The Ninth Circuit has held that the two-year statute governing the estate's avoidance claims is equitably tolled as a result of the bankrupt's misbehavior, even though the estate learned of the fraudulent transfers just before the two-year period had ended. [In re Milby, 2017 Westlaw 5586044 (9th Cir.).]
FACTS: An individual filed a Chapter 7 petition. Unbeknownst to her creditors, she had engaged in fraudulent transfers involving family members prior to her bankruptcy filing. She concealed her pre-petition transfers from her bankruptcy trustee.
Just a few days before the expiration of the two-year statute of limitations under 11 U.S.C.A. §546(a)(1), two of her major creditors discovered the fraudulent transfers and informed the trustee about them. The trustee chose not to file an action based on that information. A year later, the bankruptcy court approved the appointment of the two creditors to pursue those claims on behalf of the estate.
The next day, the two creditors filed their fraudulent transfer action. The defendants filed a motion for summary judgment, arguing that the claims were barred by the two-year statute of limitations on avoidance actions. The two creditors argued that equitable tolling applied, given the bankrupt's misconduct in failing to disclose the transfers.
The bankruptcy court held that equitable tolling did not apply because the estate could have asserted the same claims prior to the expiration of the period of limitations. The Bankruptcy Appellate Panel disagreed, holding that equitable tolling could apply and that the bankruptcy court should not have considered the estate's diligence in pursuing the claims after discovering the existence of the fraudulent transfers.
REASONING: The Ninth Circuit affirmed but disagreed with the reasoning of both the Bankruptcy Court and the BAP, citing Gibbs v. Legrand, 767 F.3d 879 (9th Cir. 2014):
The bankruptcy court erred insofar as it held that equitable tolling is inappropriate any time a litigant has the opportunity to file before a limitations period would normally expire but does not do so. In other words, the bankruptcy court erred insofar as it held that failing to file a complaint after extraordinary circumstances cease but before the limitations period would normally expire is dispositive of whether equitable tolling applies. That rule is too narrow.
The BAP, for its part, erred in holding that post-discovery diligence is never relevant to whether equitable tolling applies. That rule is too broad. As we explained in [Gibbs], “[d]iligence after an extraordinary circumstance is lifted may be illuminating as to overall diligence, but is not alone determinative.” . . . . It is “one factor in a broader diligence assessment.” That said, we give diligence before the extraordinary circumstance ends more weight than diligence afterward.

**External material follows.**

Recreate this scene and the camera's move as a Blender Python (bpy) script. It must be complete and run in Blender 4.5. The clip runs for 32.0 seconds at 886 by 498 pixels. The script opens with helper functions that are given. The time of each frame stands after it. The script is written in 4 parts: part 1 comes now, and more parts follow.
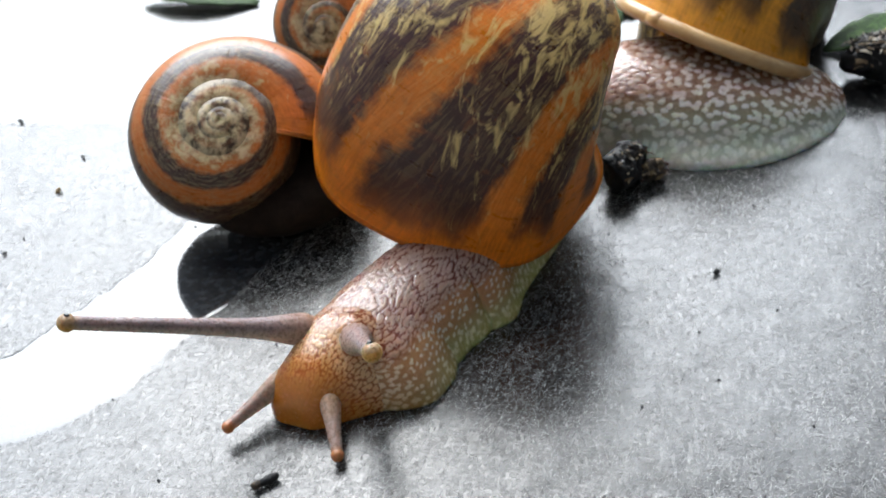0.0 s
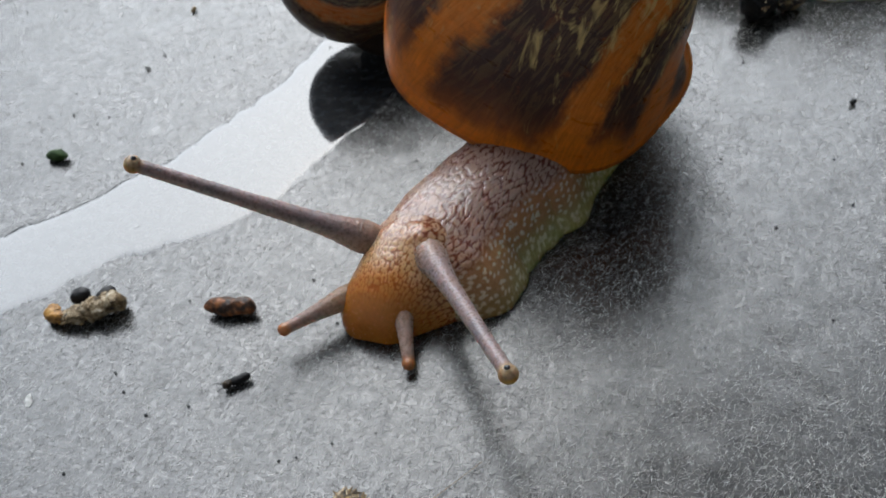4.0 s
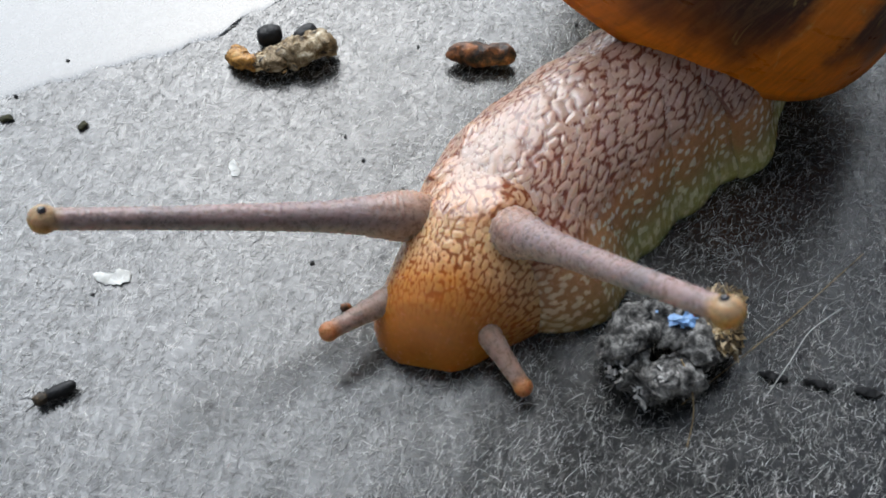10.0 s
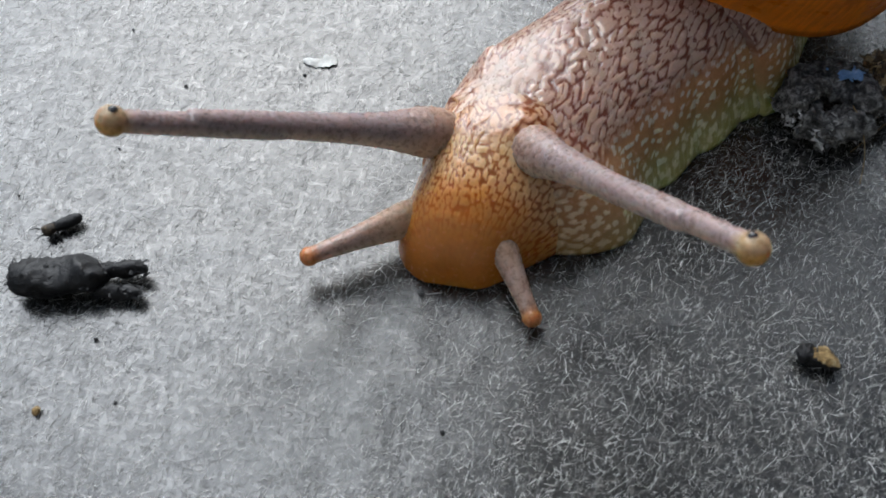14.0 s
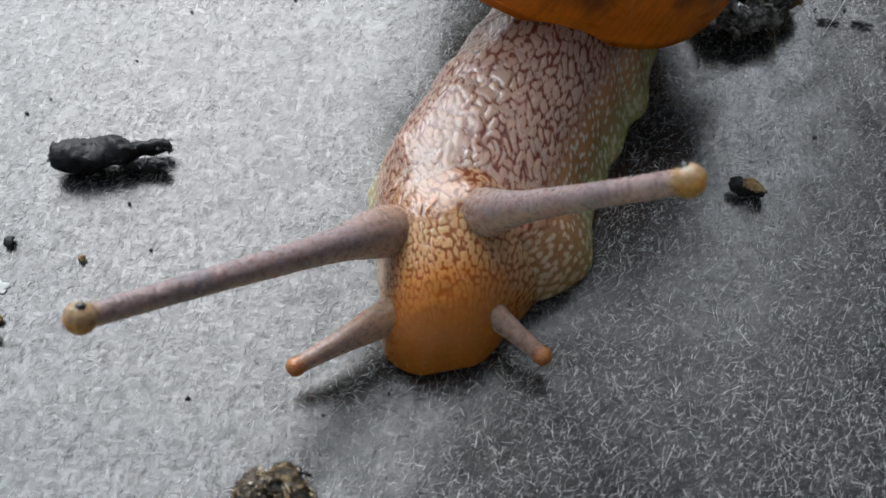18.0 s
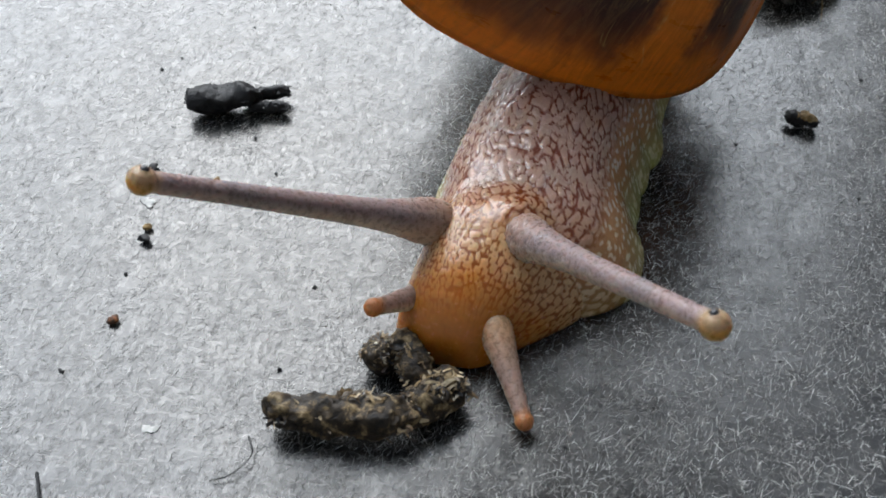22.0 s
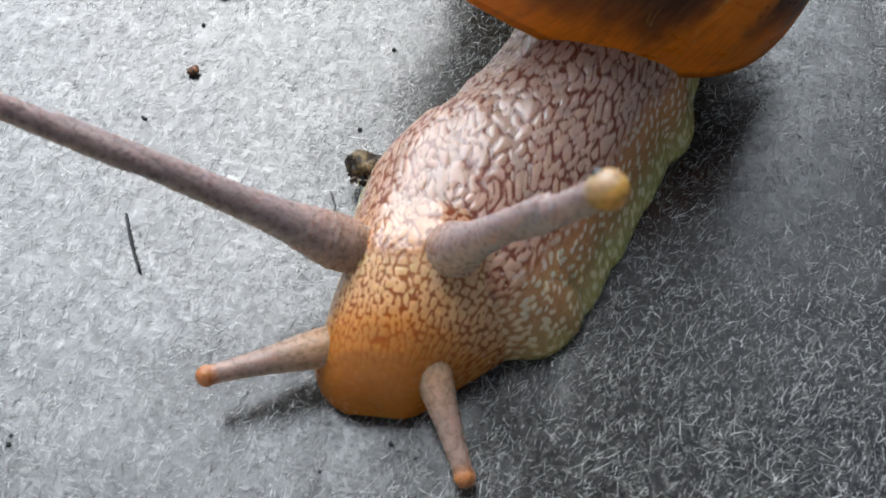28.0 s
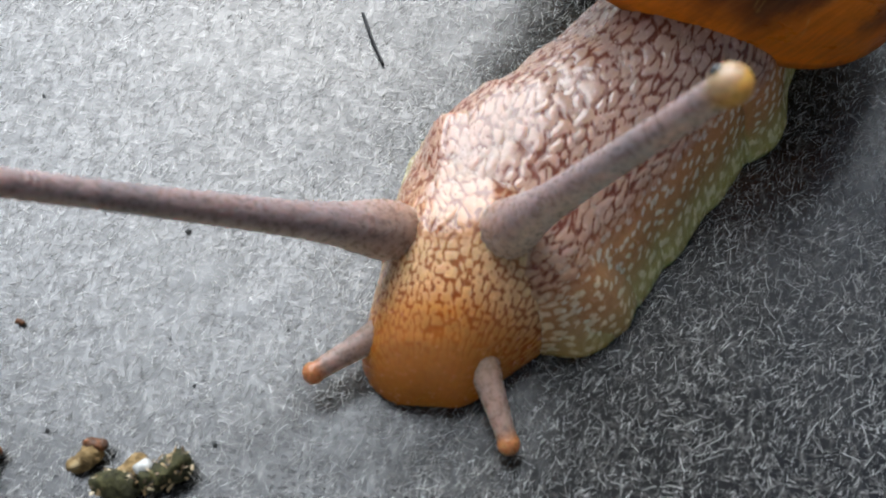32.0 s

AUTHOR'S COMMENT: Although "equitable tolling" sounds like a narrow procedural issue, this decision is much more significant than it may seem. It is very often the case that bankrupt individuals (and business entities) engage in dubious pre-petition "insolvency engineering" and then conceal their misbehavior during their bankruptcies, hoping to run out the two-year clock. Sometimes, as in this case, the truth emerges right before the two-year period ends, making it impossible for the estate or its creditors to take action in time. This decision gives the estate a little bit of breathing room in order to sort out the facts before filing.
The court did not explain why it took a full year for the bankruptcy court to issue an order authorizing the creditors to prosecute the claim on behalf of the estate; but this opinion stands for the proposition that once the fraudulent transfers have been detected, it is not unreasonable for the estate to delay for at least a year before filing. A year should be enough time for a belatedly-alerted trustee to ferret out the facts and get a complaint on file.
Nevertheless, I have doubts about the court’s reliance on its own opinion in Gibbs for the proposition that post-discovery diligence is relevant to whether equitable tolling applies. Gibbs was a criminal habeas case, far removed from the complexity of a bankruptcy proceeding. Perhaps it makes sense in the context of a relatively simple two-party habeas petition to evaluate the prisoner’s post-discovery diligence.
But in a bankruptcy case involving multiple parties, it is often not feasible for a trustee or a creditor to shoot from the hip and file a sketchy avoidance claim. It makes much more sense to investigate the facts carefully to determine whether the claim is valid and whether the defendants are solvent enough to warrant prosecution. I think the BAP got it right. Maybe someday the circuit will revisit this issue.